Une fois de plus, on assiste à une descente aux enfers, celle des deux personnages principaux qui, après avoir tenté de s’en sortir en échappant au travail d’entreprise dans ce qu’il a de plus avilissant finiront par être rattrapés par leur passé de génération sacrifiée, comme pour rappeller qu’ils s’en sont sortis par hasard et que pour certains à qui l’on ne laisse pas la moindre chance les efforts sont vains, inutiles. Avec le quintet d’amis qui se lancent dans l’achat d’un camion pour concrétiser enfin toutes ces potentialités qu’on leur promet depuis le deuxième conflit mondial et l’occupation américaine, censées avoir laissé un archipel neuf, où tout est possible pour chacun, Fukasaku tient une métaphore aussi subtile qu’incisive du Japon d’après-guerre. Les deux jeunes gens qui semblent échapper au chaos de cette époque finalement impitoyable oublient vite que leur bonne fortune a été payée du sang ou de la liberté de leurs amis d’hier. Et quand ressurgissent les fantômes de ces derniers, l’union sacrée et l’amitié qui semblaient régir leur association éclate inéluctablement.
Cette évolution transparaît admirablement dans la mise en scène de Fukasaku. Les cadres obliques traduisent l’équilibre instable de la situation des protagonistes tandis la liberté narrative du début, les zooms, le montage sec, les arrêts sur images, les focales longues et les caméras portées insufflent au film l’énergie et le souffle qui siéent à la description de ces temps agités. Enfin, sur toute la durée du film, on observe l’assombrissement progressif de la photographie et à mesure que la trame gagne en noirceur, les couleurs éclatantes du début se diluent inexorablement. Chaque élément de l’oeuvre concourre donc à la formation d’un ensemble cohérent et finement équilibré entre propos et technique, forme et fond…etc. Au final on peut constater qu’au seishun-eiga optimiste qu’attendaient sans doute la Shinsei Eiga-Sha, Fukasaku aura fait subir le même traitement qu’il ne le fera plus tard au film de yakuza.
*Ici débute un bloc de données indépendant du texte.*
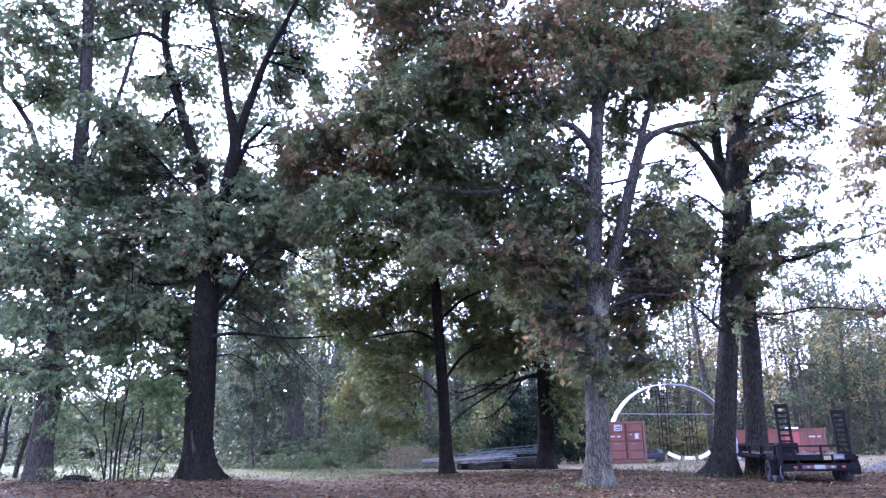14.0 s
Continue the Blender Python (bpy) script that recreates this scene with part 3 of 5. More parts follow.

On ne peut donc que louer la clairvoyance fructueuse de l’American Cinematheque dont le travail, tant dans la restauration que dans la diffusion de ce film est des plus appréciables. Sans la récente rétrospective consacrée à l’œuvre du maître, puis l’édition DVD de ce chef d’œuvre précurseur de ses réussites à venir, on peut malheureusement douter qu’un éditeur ait un jour creusé jusque là dans la filmographie ô combien foisonnante de Fukasaku.